As a sociology major in undergrad, I relished the idea of someone literally trying to live in another person’s shoes. It is a little mind-blowing that this experiment even worked and that Howard wasn’t caught by more people. Because of the nature of his experiment much of the book reads like a thriller as the reader constantly wonders what is John going to face next.
At one level, even as he writes to push for social justice and peace, Howard’s observations can come across as offensive. He makes some fairly broad assertions about how African-Americans feel about certain issues, and he often uses the “we” pronoun as he does it. I kept saying to myself, “Umm, John, you’re still white. How do you really know?” I am sure Howard learned a great ordeal in his experiment, but he seems condescending at times even towards the people he is trying to understand and defend.

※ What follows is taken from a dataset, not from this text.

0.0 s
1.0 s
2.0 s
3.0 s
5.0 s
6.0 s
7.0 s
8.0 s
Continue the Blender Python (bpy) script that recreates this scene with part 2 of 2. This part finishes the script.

Using more direct quotes from some of his friends in the black community might have fixed this; however, I do understand that at the time of his writing this, Howard’s goal was for a white audience to receive the message and doing so might have hindered his success there.

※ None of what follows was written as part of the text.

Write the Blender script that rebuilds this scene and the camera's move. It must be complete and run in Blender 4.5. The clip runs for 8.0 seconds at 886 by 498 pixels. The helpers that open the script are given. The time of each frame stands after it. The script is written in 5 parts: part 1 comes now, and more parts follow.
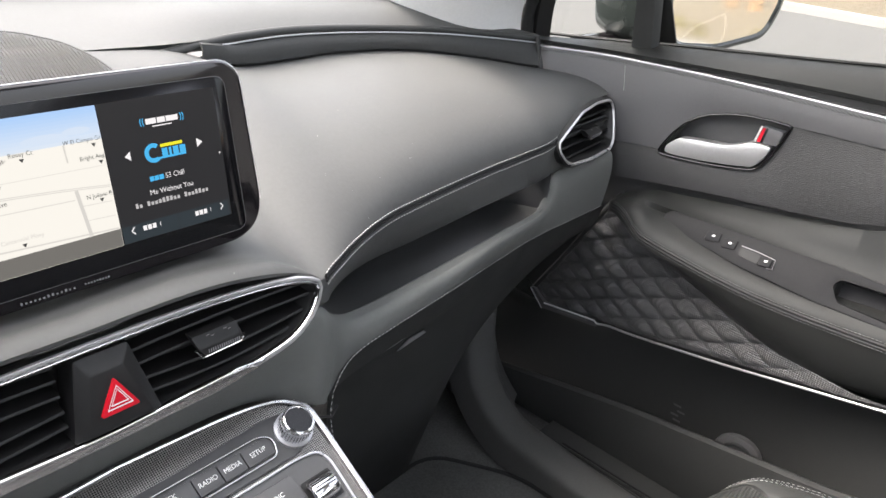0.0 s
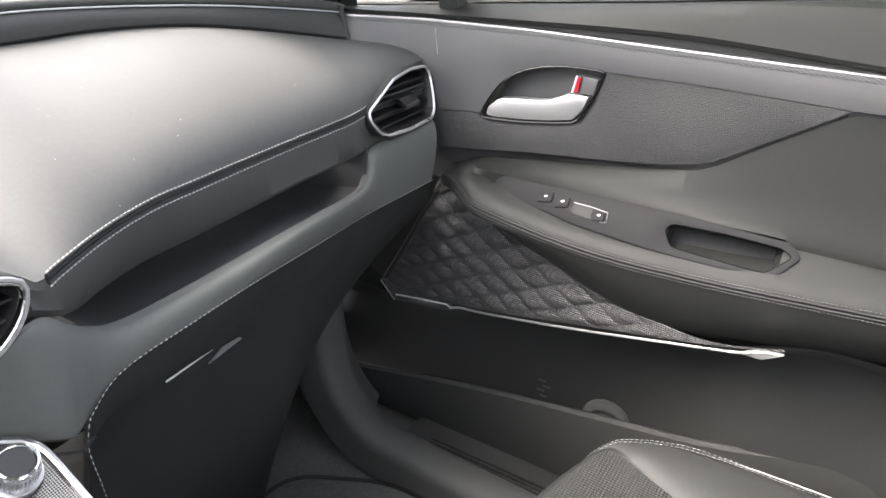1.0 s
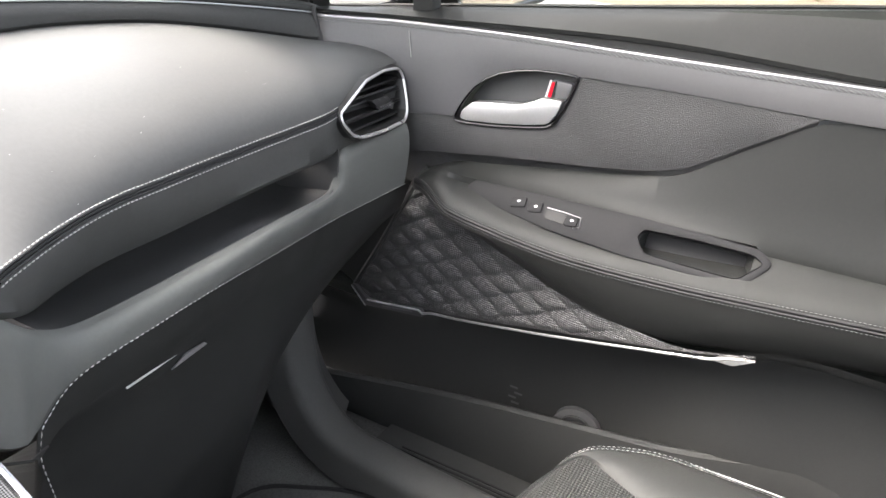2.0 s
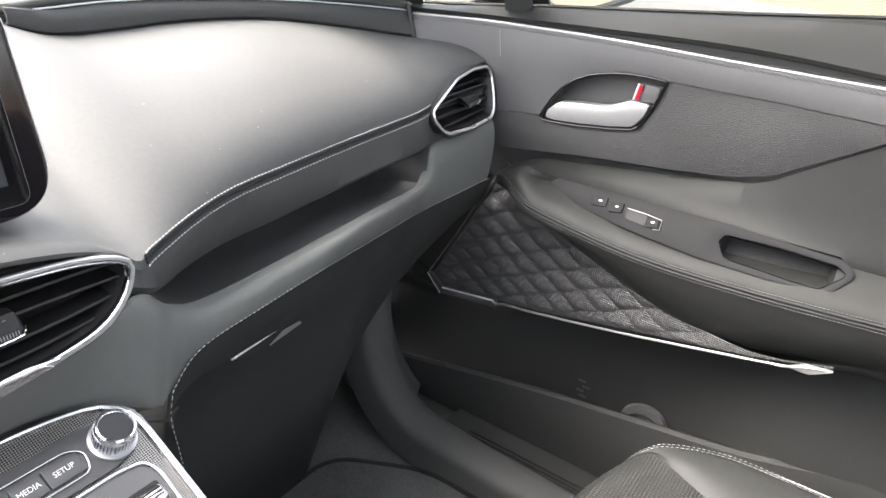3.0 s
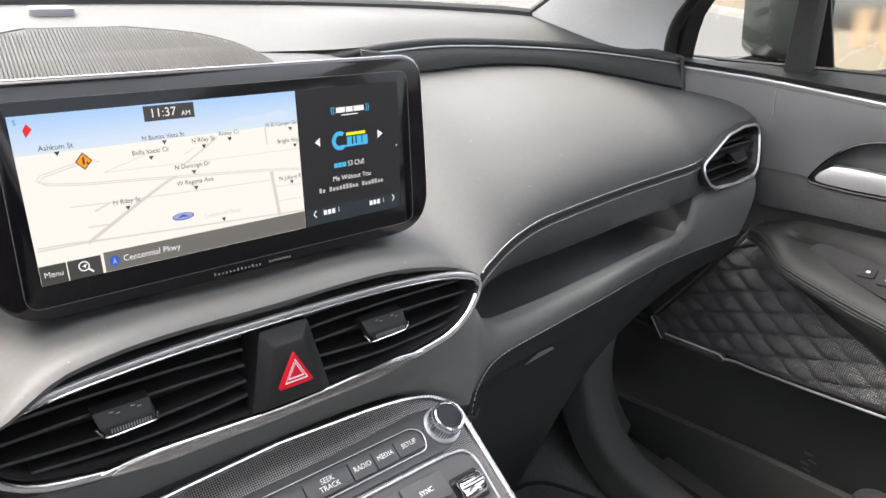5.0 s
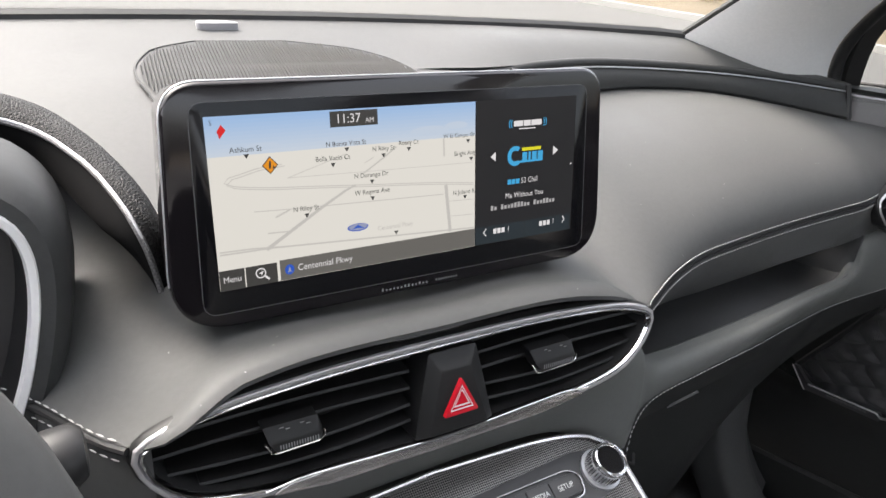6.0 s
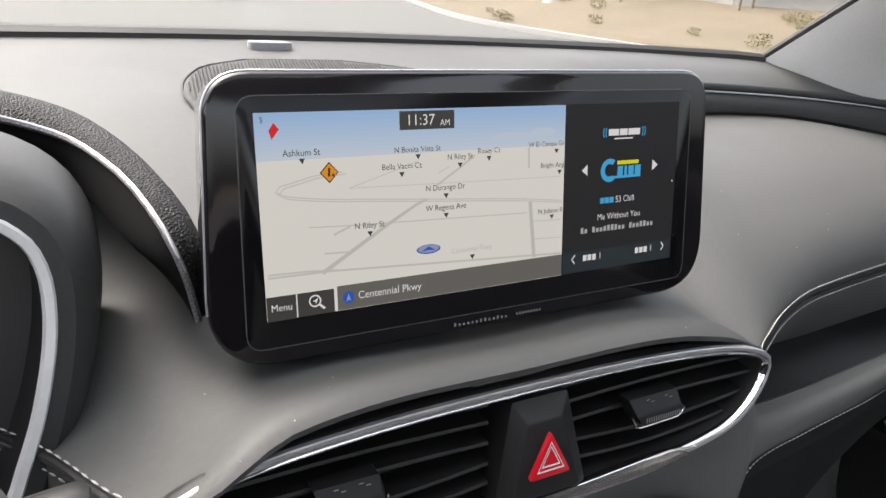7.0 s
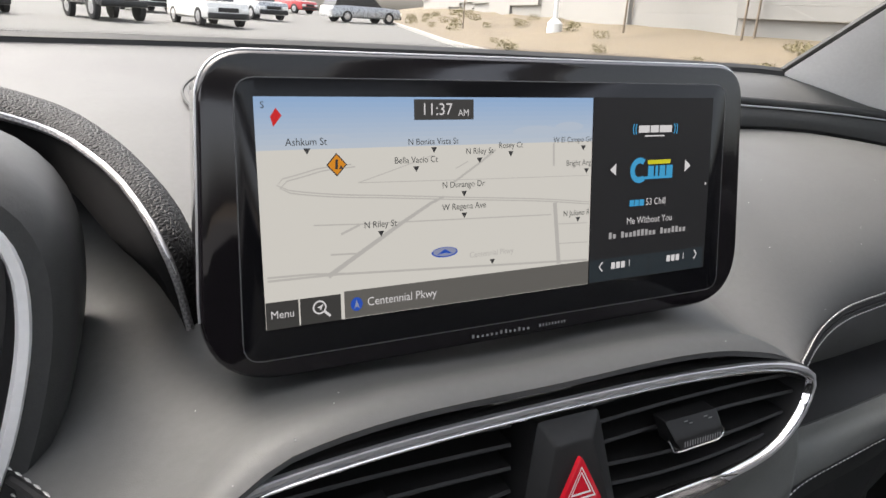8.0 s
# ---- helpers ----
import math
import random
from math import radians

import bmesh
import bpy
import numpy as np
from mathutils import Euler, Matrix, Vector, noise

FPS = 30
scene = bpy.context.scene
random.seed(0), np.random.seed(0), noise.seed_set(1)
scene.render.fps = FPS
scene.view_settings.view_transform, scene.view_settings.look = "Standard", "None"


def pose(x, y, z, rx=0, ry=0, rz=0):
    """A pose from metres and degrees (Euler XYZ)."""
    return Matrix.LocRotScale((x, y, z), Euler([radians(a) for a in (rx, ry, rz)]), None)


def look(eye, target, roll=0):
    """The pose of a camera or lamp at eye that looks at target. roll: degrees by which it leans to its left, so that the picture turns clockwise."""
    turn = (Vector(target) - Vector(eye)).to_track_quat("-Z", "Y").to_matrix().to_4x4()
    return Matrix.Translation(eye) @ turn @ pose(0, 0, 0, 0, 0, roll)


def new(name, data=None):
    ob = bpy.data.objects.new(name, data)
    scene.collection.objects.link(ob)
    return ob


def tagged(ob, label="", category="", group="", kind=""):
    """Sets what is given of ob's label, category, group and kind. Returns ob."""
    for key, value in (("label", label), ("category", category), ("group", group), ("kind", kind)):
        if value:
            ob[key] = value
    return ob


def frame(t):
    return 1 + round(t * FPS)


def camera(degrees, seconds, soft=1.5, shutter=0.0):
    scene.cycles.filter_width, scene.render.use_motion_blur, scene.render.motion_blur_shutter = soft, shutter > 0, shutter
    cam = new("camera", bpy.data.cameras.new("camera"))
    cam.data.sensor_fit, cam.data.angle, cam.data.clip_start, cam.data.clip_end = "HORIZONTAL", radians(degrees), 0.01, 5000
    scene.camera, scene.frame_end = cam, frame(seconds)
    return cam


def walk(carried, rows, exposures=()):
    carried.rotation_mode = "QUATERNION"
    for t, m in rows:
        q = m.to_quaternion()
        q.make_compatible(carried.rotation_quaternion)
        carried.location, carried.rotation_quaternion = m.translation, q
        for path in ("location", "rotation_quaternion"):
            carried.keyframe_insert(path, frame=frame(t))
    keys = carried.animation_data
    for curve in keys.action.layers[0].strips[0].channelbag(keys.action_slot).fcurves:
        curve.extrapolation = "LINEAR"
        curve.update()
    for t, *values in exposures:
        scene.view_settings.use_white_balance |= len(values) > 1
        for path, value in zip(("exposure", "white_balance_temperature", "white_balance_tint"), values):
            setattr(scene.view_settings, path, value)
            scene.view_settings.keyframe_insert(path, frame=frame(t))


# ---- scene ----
cam = camera(65.0, 8.0)
PATH = [
    (0, (-0.007, -0.408, 1.316), (1.353, 0.74, 0.401), 5.0),
    (0.5, (0.055, -0.434, 1.284), (1.543, 0.573, 0.405), 3.1),
    (1, (0.093, -0.439, 1.254), (1.652, 0.46, 0.382), 2.4),
    (1.2, (0.1, -0.439, 1.247), (1.687, 0.423, 0.39), 3.5),
    (2.3, (0.101, -0.432, 1.246), (1.708, 0.396, 0.391), 4.0),
    (2.5, (0.093, -0.431, 1.251), (1.68, 0.416, 0.377), 4.2),
    (3, (0.062, -0.424, 1.267), (1.564, 0.546, 0.371), 4.3),
    (3.5, (0.035, -0.415, 1.28), (1.474, 0.654, 0.394), 4.0),
    (4, (0.005, -0.409, 1.29), (1.375, 0.76, 0.421), 4.1),
    (4.5, (-0.026, -0.396, 1.293), (1.26, 0.868, 0.428), 4.8),
    (5, (-0.049, -0.379, 1.293), (1.139, 0.978, 0.43), 5.0),
    (5.2, (-0.058, -0.366, 1.292), (1.095, 1.017, 0.422), 5.2),
    (6.3, (-0.073, -0.314, 1.263), (0.865, 1.264, 0.471), 4.2),
    (6.5, (-0.07, -0.3, 1.256), (0.86, 1.287, 0.47), 4.2),
    (7, (-0.062, -0.275, 1.239), (0.828, 1.372, 0.536), 3.5),
    (7.5, (-0.058, -0.257, 1.224), (0.832, 1.417, 0.588), 3.4),
    (8, (-0.055, -0.251, 1.218), (0.833, 1.427, 0.589), 3.5),
]
EXPOSURE = 2.95
walk(cam, [(t, look(eye, target, roll)) for t, eye, target, roll in PATH], [(0, EXPOSURE + 0.20, 6650, 14), (1.0, EXPOSURE + 0.56, 6650, 14), (2.5, EXPOSURE + 0.72, 6650, 14), (3.5, EXPOSURE + 0.62, 6650, 14), (5.0, EXPOSURE + 0.24, 6650, 14), (6.5, EXPOSURE - 0.36, 6650, 14), (8, EXPOSURE - 0.50, 6650, 14)])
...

On another level, Howard’s experience often provoked me to consider just how much of this has not changed at all. Blatant attacks seem to be on the rise lately and need to be confronted, but I was convicted by some of the more subtle expressions of racism that Howard’s book brings to light. One of these expressions is the tendency of the white man to loosen his tongue and talk more freely around men of color. Whereas we might tighten up our language around white company to maintain a level of decency, whites can knowingly or unknowingly settle into a rougher vernacular that can give the impression that the person talking to us is not worth the same conversational dignity. Because of this helpful observation, I believe I will have more awareness not just in what I say but how I say it.

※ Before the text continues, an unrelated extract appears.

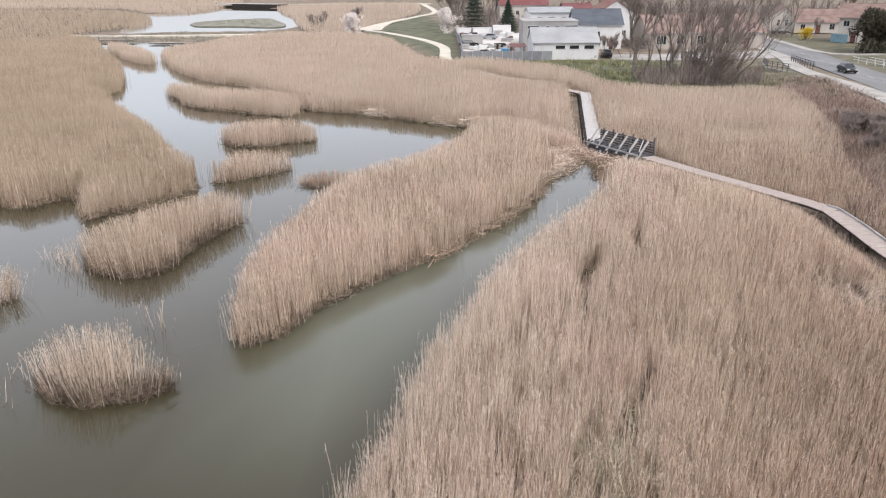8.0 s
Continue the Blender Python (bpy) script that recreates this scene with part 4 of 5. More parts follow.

What resonates the loudest even today are Howard’s calls to the white community to do three things: Be Informed, Listen, and Relate. The whites in Howard’s day and often in ours do not truly know about life as a black man. To bridge the gap and build a more equal and just community, people of all races, but especially the white community, should seek to be learners. They should be better listeners. And they should build authentic, mutual relationships with people from other races. The book may have been written in 1960, but these lessons are timeless; and they are needed in America right now.
Quote: “I was the same man, whether white or black.”